## TASK OBJECTIVE
Gather all lines with the word "that" in them.

## RAW RECORDS
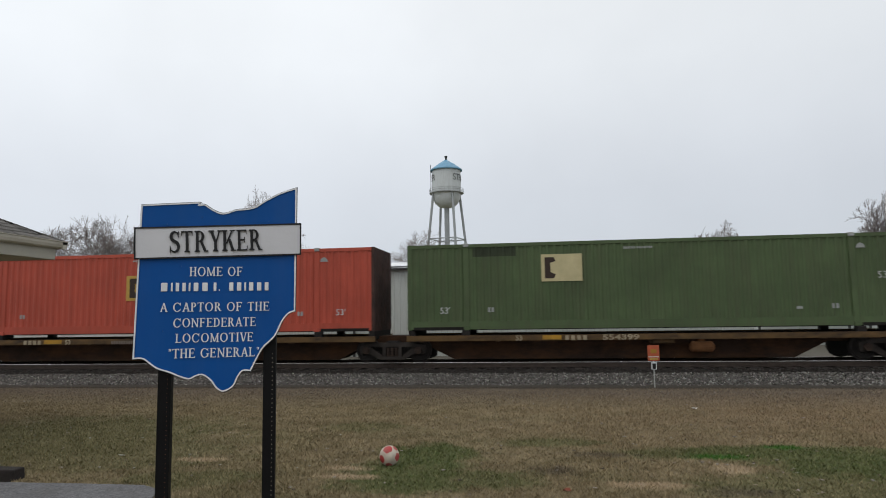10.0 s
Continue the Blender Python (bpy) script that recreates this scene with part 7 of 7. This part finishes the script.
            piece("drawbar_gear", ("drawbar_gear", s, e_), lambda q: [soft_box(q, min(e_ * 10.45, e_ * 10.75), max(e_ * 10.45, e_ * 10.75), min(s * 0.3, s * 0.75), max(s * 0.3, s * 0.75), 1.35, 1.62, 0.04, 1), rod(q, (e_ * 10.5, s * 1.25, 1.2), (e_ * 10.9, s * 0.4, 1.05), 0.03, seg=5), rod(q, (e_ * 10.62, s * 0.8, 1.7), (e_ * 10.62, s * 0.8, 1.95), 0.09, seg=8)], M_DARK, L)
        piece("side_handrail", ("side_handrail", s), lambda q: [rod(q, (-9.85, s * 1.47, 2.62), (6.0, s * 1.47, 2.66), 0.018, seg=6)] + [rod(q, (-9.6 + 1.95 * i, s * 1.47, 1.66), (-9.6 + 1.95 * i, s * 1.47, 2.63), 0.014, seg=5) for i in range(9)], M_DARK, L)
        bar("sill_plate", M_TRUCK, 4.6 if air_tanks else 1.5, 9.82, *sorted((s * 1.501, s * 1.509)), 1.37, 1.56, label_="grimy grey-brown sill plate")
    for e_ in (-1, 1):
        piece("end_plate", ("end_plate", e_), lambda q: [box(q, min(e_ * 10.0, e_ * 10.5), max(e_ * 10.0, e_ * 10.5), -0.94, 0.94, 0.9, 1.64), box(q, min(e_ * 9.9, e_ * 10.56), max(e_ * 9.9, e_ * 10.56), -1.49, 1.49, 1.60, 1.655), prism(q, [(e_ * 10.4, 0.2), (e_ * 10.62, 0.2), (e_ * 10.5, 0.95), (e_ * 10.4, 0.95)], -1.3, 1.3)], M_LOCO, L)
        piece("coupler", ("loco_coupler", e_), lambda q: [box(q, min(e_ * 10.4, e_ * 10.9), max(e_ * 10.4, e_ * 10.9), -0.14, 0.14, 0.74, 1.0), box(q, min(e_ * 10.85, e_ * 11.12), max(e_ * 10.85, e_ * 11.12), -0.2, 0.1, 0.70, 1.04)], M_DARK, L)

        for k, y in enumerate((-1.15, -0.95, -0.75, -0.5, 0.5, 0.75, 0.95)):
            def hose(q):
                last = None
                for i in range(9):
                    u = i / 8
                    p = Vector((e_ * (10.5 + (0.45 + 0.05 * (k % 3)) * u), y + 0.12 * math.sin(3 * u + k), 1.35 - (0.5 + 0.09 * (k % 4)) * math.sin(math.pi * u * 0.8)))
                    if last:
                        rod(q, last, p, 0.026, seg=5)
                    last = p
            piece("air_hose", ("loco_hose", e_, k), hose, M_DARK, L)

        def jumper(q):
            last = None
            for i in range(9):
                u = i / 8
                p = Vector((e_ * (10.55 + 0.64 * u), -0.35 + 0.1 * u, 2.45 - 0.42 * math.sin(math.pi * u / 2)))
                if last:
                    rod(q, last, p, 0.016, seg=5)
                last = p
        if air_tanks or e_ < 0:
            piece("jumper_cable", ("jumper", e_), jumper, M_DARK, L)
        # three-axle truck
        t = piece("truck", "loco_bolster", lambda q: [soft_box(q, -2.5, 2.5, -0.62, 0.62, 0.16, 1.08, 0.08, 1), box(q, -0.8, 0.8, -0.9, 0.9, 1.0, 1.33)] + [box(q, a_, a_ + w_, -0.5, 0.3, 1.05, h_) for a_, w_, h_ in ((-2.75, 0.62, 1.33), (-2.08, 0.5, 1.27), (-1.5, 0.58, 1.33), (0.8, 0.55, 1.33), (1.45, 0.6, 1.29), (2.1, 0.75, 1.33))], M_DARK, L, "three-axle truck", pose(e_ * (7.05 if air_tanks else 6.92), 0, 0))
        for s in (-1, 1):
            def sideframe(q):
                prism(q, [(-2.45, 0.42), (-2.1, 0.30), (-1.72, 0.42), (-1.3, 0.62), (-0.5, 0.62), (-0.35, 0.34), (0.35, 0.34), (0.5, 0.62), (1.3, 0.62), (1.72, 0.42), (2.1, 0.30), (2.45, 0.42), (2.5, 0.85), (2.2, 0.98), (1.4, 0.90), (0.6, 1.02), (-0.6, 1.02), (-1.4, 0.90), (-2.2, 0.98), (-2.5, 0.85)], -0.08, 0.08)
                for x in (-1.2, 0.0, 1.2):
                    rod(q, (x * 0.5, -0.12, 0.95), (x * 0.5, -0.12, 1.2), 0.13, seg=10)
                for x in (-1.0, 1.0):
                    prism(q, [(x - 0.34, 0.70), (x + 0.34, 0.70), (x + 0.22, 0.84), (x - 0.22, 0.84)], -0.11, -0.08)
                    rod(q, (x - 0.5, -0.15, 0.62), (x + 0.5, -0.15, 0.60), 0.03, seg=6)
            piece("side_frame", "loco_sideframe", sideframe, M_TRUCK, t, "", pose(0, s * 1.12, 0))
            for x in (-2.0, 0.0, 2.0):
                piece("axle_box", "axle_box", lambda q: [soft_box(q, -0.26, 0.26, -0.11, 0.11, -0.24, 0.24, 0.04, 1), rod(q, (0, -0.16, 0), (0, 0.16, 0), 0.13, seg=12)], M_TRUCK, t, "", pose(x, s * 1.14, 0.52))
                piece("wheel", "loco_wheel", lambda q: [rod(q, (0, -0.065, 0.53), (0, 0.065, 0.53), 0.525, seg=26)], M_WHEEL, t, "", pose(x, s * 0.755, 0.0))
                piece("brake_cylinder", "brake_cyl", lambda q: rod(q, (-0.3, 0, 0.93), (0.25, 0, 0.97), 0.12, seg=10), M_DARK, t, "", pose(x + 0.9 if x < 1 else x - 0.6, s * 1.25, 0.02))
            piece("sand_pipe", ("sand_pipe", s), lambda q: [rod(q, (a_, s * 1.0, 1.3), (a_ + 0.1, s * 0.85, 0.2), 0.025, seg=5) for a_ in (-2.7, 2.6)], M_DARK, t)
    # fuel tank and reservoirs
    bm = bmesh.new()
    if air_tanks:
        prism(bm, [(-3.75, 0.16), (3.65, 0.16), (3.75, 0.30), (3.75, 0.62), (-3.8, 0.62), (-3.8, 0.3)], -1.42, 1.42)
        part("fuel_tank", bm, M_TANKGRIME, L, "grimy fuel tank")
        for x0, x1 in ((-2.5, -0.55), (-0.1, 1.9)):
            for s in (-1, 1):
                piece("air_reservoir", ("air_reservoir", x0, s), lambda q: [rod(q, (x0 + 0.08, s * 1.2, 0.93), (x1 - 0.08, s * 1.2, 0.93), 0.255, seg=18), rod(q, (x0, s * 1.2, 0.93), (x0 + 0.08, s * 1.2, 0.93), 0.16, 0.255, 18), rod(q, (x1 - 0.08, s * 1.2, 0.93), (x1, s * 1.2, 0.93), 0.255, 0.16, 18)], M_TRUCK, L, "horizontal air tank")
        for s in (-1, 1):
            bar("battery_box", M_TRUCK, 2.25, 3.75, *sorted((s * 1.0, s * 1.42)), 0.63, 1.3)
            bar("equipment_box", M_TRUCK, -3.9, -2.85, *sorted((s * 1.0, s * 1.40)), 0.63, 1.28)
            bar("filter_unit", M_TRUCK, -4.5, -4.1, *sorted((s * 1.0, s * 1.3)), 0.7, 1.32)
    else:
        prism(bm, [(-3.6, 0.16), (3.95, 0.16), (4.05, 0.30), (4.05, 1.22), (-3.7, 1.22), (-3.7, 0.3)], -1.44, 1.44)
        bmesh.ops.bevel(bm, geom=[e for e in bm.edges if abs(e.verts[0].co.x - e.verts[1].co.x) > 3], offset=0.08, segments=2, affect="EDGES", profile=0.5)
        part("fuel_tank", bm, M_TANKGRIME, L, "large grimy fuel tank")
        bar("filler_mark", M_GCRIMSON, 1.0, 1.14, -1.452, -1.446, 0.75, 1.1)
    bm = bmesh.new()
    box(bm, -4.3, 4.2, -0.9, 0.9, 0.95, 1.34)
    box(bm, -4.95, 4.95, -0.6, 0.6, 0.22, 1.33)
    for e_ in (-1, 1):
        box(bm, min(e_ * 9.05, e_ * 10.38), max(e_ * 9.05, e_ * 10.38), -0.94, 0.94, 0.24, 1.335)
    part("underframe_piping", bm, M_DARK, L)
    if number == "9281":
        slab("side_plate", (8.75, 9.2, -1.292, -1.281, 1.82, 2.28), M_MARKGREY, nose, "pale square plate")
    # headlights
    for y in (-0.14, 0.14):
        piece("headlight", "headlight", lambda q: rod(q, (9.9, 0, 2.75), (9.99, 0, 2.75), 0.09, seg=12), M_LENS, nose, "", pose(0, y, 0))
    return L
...
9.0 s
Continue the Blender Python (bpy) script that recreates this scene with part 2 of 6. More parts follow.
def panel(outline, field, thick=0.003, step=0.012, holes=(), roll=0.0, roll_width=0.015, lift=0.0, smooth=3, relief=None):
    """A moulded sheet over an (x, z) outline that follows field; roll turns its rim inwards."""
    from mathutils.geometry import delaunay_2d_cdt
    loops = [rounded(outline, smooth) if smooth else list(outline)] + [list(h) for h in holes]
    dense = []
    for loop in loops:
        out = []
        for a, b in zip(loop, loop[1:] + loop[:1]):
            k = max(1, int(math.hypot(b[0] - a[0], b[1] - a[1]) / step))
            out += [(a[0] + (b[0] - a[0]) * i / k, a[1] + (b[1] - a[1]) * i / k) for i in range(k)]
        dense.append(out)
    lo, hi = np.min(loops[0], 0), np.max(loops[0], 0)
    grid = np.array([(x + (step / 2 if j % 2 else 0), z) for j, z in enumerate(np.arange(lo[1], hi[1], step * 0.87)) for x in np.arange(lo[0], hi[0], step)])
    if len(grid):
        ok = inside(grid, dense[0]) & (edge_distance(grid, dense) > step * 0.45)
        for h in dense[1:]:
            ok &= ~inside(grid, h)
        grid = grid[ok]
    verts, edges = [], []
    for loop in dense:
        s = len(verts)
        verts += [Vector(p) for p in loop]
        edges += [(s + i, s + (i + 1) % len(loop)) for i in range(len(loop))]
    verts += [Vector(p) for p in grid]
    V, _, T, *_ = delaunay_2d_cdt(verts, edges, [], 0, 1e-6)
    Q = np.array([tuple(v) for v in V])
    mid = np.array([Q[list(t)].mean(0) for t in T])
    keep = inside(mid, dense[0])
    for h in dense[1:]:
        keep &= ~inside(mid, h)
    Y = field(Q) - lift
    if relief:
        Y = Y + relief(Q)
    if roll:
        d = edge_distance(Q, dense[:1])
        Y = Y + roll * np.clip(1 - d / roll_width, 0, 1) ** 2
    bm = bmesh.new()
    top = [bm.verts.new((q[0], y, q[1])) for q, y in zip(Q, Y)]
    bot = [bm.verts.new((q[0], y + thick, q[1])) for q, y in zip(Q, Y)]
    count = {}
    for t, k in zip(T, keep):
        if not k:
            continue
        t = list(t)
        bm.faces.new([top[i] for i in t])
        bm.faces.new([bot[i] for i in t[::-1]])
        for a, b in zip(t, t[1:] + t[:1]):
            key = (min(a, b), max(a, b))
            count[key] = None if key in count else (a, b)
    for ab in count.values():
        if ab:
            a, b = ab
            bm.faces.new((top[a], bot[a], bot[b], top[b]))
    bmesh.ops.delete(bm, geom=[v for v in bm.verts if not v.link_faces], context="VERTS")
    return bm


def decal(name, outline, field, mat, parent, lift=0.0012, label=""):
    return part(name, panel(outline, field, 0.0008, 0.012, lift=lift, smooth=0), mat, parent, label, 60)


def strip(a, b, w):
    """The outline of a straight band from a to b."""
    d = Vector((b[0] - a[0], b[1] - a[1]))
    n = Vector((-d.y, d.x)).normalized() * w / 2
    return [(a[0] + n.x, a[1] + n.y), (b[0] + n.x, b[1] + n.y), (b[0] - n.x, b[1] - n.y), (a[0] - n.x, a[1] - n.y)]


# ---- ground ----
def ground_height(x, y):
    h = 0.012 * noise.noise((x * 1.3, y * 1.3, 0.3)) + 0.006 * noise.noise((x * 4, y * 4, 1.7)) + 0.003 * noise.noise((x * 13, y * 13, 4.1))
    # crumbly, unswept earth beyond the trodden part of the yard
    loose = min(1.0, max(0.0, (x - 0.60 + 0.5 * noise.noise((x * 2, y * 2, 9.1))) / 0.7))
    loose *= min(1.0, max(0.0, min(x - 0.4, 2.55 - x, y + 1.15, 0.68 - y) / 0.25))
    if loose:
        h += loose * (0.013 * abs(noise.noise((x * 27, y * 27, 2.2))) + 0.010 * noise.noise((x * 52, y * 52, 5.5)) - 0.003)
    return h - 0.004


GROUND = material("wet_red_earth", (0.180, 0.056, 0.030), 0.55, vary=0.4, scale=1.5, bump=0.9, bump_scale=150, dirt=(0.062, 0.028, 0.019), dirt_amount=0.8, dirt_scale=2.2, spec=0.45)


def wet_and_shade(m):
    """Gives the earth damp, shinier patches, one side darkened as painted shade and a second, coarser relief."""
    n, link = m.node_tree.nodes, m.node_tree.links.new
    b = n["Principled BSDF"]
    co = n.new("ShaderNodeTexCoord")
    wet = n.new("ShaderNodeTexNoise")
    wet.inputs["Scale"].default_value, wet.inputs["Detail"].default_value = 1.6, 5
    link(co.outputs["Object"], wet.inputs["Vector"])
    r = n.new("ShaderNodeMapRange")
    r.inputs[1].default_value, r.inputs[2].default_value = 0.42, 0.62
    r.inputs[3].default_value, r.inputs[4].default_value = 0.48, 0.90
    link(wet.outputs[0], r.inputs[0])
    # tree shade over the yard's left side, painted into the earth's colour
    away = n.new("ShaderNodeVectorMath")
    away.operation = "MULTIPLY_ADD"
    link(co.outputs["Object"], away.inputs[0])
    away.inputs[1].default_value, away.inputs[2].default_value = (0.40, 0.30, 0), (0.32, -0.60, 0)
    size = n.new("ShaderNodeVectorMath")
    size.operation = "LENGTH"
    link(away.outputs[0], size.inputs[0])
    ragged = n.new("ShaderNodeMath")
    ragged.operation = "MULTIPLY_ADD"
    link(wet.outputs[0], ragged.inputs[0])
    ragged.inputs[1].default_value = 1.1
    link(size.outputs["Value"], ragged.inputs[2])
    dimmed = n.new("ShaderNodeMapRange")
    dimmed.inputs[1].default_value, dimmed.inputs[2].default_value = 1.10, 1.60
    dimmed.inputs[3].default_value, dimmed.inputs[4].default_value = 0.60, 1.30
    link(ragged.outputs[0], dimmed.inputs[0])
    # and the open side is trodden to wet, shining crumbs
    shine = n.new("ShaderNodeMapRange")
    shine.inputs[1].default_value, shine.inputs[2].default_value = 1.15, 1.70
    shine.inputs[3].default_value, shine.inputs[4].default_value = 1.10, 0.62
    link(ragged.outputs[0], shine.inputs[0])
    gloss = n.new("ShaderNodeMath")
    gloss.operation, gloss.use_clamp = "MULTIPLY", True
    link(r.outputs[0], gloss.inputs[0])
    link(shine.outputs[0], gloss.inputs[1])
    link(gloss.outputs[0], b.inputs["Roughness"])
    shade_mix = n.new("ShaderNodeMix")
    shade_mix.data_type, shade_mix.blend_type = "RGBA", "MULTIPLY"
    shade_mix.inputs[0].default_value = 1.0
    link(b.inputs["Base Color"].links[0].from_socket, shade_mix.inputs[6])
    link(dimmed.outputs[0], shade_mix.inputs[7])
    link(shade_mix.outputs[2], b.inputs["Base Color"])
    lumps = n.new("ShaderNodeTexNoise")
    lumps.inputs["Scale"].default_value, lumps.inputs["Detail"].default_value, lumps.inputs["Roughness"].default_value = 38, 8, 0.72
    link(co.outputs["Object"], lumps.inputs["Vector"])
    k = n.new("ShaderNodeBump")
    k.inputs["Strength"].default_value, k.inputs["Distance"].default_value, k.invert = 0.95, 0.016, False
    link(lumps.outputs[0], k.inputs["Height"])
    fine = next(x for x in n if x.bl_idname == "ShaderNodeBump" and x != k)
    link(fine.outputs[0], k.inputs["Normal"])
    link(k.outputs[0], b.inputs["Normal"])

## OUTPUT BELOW
Continue the Blender Python (bpy) script that recreates this scene with part 7 of 7. This part finishes the script.
Continue the Blender Python (bpy) script that recreates this scene with part 2 of 6. More parts follow.
    """A moulded sheet over an (x, z) outline that follows field; roll turns its rim inwards."""